Oh, how can God bear with the misdeeds of those who have had great light and advantages, and yet follow the course of their own choosing, to their eternal harm! Solomon, who at the dedication of the temple had solemnly charged the people, "Let your heart therefore be perfect with the Lord our God" (1 Kings 8:61), chose his own way, and in his heart separated from God. The mind that was once given to God and inspired of Him to write the most precious words of wisdom (the book of Proverbs),--truths which are immortalized,--that noble mind, through evil associations and yielding to temptation, became inefficient, weak in moral power, and Solomon dishonored himself, dishonored Israel, and dishonored God.

Looking upon this picture, we see what human beings become when they venture to separate from God. One false step prepares the way for another, and every step is taken more easily than the last. Thus souls are found following another leader than Christ.

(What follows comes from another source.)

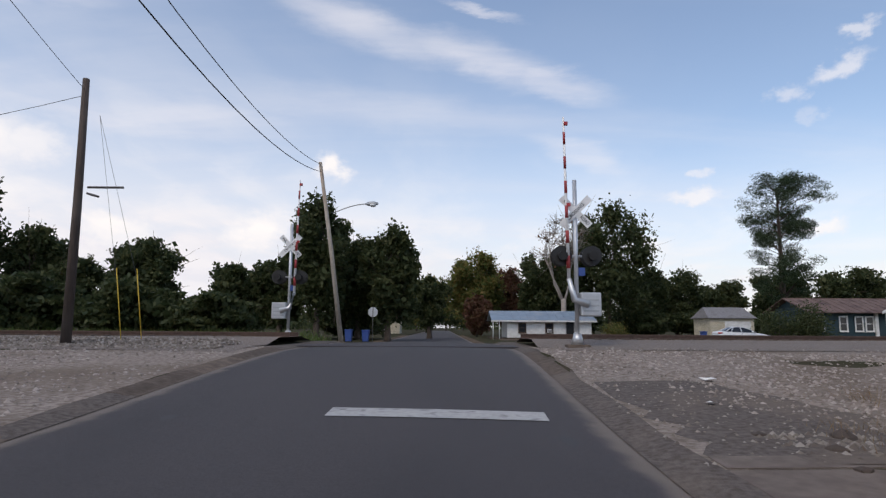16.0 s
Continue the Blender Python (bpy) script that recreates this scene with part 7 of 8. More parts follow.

All who occupy positions in our institutions will be tested. If they will make Christ their pattern, He will give them wisdom and knowledge and understanding; they will grow in grace and aptitude in Christ's way; their characters will be molded after His similitude. If they fail of keeping the way of the Lord, another spirit will control the mind and judgment, and they will plan without the Lord and will take their own course and leave the positions they have occupied. The light has been given them; if they depart from it, let no man present a bribe to induce them to remain. They will be a hindrance and a snare. The time has come when everything is to be shaken that can be shaken, that those things which cannot be shaken may remain. Every case is coming in review before God; He is measuring the temple and the worshipers therein.